═══ The input ═══
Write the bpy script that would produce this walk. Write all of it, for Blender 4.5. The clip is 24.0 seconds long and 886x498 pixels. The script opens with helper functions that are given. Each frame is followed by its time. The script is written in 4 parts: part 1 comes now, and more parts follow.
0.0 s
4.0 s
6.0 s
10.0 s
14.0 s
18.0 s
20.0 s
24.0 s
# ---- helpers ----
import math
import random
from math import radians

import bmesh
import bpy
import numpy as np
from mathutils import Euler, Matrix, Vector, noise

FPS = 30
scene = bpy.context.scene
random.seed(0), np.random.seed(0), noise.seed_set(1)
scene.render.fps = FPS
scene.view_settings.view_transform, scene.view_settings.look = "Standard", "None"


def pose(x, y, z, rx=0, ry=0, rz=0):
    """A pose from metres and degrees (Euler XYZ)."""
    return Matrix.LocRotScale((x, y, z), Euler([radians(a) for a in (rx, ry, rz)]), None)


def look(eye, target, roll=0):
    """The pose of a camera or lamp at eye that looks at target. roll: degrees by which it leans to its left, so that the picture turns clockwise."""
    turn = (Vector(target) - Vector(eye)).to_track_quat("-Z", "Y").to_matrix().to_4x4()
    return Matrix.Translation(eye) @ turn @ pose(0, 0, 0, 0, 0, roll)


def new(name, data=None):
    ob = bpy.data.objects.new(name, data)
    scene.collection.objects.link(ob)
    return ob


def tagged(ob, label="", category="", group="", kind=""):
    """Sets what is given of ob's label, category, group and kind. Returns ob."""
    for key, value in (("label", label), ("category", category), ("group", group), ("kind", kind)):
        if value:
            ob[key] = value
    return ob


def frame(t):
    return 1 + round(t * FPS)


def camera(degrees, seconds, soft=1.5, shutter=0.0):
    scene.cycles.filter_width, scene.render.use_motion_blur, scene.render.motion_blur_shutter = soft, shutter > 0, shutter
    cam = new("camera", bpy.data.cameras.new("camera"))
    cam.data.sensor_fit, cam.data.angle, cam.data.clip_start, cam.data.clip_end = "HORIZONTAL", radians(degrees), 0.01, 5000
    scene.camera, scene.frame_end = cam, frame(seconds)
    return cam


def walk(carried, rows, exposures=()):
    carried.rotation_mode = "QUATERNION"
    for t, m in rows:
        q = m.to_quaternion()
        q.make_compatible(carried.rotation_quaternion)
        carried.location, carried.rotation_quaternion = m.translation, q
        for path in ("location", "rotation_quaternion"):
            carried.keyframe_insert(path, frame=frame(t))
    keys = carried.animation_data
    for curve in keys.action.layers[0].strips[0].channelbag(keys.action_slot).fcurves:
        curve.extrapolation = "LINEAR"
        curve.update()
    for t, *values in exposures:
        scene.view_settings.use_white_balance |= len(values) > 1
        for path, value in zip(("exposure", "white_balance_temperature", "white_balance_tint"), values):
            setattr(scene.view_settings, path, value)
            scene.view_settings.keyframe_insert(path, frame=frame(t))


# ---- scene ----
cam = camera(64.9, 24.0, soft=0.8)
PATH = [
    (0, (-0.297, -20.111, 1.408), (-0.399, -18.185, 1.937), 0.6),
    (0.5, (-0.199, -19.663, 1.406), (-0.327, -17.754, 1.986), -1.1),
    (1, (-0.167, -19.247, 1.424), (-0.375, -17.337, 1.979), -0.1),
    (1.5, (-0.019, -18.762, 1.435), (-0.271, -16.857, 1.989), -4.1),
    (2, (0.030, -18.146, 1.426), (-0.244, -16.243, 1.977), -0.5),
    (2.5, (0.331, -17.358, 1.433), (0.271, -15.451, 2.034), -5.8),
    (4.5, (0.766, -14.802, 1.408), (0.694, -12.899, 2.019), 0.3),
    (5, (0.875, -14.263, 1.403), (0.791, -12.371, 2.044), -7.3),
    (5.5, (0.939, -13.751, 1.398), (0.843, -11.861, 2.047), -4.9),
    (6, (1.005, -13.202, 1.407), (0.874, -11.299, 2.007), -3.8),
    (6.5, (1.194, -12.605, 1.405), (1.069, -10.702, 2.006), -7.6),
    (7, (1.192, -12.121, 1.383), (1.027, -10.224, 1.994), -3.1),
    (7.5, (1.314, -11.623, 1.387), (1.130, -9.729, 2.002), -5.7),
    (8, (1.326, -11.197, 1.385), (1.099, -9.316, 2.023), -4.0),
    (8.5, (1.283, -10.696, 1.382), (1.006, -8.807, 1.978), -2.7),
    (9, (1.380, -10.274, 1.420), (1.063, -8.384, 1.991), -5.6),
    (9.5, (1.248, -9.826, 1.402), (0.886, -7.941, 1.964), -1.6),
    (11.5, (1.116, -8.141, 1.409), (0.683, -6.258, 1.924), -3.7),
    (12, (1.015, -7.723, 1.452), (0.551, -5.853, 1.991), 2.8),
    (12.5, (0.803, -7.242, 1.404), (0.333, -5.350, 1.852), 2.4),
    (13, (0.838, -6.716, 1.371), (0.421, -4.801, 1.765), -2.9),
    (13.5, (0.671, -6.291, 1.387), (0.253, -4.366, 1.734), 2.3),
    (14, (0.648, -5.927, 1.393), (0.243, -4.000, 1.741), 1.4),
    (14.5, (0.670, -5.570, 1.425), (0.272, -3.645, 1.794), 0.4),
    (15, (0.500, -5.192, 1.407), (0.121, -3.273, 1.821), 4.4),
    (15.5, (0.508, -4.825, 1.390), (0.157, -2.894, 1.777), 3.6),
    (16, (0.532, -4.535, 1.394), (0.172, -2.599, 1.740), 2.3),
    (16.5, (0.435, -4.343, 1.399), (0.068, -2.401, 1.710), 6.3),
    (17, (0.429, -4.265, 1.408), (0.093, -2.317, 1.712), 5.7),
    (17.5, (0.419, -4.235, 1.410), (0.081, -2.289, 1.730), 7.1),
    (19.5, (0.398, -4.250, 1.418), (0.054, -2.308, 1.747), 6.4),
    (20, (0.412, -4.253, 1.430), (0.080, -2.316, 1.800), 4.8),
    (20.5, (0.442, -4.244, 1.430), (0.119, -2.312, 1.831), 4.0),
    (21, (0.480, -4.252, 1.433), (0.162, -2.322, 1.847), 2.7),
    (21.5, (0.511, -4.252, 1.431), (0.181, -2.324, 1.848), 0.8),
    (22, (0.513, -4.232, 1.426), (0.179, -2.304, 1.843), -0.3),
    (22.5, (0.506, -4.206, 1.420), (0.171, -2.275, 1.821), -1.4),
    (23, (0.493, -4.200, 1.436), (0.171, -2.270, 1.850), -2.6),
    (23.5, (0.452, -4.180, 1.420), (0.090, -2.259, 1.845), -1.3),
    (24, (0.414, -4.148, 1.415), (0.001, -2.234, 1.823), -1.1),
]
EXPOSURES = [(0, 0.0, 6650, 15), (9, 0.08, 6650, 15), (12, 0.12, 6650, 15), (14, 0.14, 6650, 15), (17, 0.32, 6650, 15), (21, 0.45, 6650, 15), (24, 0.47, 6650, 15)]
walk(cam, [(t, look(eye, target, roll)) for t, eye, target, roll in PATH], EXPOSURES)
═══
═══ The input ═══
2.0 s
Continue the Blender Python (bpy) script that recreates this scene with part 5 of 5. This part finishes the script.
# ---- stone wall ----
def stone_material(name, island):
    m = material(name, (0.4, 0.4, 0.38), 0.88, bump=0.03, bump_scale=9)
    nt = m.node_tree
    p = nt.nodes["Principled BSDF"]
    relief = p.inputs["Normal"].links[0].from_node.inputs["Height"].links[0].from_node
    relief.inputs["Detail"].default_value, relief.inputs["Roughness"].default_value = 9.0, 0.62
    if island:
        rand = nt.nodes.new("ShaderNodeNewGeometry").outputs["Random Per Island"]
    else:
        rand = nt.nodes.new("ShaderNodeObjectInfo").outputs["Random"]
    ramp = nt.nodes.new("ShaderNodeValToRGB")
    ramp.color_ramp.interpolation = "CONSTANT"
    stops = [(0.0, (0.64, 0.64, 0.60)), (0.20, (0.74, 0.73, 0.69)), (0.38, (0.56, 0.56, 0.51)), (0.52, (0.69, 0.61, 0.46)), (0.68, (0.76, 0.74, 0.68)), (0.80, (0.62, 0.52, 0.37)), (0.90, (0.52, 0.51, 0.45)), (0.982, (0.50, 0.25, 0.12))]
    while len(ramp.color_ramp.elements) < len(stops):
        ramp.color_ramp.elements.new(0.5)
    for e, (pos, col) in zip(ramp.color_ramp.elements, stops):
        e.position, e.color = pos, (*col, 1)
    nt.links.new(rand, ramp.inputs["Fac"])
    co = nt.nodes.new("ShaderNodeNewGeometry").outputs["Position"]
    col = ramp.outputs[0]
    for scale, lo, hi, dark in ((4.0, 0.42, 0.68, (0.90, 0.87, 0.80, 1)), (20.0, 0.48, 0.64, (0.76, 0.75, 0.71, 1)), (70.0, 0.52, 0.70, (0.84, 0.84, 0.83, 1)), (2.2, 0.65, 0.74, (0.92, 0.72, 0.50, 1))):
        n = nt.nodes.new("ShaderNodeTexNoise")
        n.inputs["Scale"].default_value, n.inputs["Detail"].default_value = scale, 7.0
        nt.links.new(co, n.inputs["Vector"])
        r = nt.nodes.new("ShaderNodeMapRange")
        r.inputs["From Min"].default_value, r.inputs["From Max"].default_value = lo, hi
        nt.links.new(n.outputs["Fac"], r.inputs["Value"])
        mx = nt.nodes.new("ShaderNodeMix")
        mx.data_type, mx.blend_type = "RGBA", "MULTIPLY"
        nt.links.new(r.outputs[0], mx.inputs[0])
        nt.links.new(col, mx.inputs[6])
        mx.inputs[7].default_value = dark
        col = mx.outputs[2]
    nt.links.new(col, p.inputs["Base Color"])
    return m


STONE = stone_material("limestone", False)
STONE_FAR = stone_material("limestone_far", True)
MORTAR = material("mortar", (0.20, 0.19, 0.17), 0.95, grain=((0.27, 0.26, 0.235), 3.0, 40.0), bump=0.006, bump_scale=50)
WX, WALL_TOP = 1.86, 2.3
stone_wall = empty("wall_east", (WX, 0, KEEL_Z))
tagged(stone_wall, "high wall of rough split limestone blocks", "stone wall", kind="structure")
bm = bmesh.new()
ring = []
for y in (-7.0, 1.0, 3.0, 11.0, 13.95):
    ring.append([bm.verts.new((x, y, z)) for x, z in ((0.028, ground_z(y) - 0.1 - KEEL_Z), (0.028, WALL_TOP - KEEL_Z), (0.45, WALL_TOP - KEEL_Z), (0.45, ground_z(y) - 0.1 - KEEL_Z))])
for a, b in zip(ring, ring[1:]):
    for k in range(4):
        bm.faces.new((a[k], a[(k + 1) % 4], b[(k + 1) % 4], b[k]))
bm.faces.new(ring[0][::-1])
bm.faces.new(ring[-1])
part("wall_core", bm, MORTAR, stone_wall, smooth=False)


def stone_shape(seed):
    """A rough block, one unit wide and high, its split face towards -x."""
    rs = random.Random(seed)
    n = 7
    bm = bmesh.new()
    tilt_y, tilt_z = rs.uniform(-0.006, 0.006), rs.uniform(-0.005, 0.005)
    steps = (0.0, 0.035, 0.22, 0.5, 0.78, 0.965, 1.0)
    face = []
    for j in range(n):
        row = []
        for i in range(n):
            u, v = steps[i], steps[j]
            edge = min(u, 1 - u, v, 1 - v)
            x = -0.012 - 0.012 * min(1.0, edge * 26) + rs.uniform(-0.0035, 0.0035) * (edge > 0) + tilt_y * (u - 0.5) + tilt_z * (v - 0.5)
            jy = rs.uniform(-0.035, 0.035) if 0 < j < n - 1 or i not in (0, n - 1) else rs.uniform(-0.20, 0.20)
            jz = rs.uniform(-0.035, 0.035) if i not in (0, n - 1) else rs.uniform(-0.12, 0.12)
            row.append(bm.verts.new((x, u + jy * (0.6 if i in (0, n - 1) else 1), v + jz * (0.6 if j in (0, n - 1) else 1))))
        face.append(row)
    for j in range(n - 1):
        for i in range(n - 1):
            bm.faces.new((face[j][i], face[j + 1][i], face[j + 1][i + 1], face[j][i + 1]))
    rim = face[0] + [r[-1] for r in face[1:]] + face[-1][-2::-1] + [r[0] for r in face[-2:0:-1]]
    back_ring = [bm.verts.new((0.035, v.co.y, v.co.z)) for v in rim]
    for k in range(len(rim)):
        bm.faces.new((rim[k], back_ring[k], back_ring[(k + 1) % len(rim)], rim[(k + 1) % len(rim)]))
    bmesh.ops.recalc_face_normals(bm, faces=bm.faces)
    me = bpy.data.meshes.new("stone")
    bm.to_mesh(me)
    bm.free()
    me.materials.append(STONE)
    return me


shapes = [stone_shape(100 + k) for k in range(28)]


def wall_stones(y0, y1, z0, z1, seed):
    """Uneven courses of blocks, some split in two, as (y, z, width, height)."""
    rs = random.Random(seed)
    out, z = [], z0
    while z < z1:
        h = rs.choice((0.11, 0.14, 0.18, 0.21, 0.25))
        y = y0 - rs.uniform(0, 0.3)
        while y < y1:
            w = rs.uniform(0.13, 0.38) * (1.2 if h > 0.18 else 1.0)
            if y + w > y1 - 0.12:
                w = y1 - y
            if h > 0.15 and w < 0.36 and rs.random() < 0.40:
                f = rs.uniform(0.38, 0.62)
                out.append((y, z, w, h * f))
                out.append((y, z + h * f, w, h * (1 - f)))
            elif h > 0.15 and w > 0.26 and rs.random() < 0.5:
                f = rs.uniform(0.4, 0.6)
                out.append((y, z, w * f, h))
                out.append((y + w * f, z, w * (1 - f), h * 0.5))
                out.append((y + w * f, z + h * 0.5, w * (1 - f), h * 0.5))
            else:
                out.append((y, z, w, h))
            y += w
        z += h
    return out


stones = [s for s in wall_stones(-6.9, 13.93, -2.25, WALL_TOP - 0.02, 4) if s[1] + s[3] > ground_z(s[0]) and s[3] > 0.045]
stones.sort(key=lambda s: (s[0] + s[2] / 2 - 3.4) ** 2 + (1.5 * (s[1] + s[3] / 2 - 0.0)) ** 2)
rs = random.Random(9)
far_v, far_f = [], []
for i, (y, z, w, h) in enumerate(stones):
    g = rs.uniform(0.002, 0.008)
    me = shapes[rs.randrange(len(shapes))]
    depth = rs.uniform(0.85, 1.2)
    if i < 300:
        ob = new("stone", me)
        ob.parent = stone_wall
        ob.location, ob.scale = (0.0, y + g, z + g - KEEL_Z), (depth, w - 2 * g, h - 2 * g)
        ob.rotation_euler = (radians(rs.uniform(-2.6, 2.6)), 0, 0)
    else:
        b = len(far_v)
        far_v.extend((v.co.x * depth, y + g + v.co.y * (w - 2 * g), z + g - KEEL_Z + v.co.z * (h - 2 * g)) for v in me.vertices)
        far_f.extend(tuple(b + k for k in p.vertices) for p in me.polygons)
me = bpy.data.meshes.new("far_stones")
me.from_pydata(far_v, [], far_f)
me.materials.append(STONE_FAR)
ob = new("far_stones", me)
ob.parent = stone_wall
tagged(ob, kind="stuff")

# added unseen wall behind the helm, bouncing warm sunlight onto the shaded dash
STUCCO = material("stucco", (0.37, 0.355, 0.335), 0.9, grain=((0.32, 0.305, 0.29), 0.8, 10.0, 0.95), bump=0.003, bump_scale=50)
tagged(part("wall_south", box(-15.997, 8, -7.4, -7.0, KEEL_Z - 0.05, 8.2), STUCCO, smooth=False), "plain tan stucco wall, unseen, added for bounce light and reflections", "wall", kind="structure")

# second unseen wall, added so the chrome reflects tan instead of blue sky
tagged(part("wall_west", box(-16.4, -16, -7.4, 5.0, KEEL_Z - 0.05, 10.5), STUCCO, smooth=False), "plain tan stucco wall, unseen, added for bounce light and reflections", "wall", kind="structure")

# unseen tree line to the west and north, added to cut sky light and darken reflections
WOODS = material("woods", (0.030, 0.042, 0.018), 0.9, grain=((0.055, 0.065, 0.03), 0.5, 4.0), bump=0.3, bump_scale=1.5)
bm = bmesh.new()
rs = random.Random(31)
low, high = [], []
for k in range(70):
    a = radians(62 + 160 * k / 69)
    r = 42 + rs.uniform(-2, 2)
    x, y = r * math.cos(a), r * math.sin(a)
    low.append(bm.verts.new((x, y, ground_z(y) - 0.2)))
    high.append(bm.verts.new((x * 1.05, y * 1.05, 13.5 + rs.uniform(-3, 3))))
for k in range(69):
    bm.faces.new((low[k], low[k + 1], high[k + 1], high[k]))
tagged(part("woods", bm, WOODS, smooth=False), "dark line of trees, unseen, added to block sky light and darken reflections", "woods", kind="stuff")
═══
__Aim__: Nothing but the lines from the one with "carried.keyframe_insert(path, frame=frame(t))" through the one with "scene.view_settings.keyframe_insert(path, frame=frame(t))" should be retyped; include both and keep them exact.

__Written reply__:
            carried.keyframe_insert(path, frame=frame(t))
    keys = carried.animation_data
    for curve in keys.action.layers[0].strips[0].channelbag(keys.action_slot).fcurves:
        curve.extrapolation = "LINEAR"
        curve.update()
    for t, *values in exposures:
        scene.view_settings.use_white_balance |= len(values) > 1
        for path, value in zip(("exposure", "white_balance_temperature", "white_balance_tint"), values):
            setattr(scene.view_settings, path, value)
            scene.view_settings.keyframe_insert(path, frame=frame(t))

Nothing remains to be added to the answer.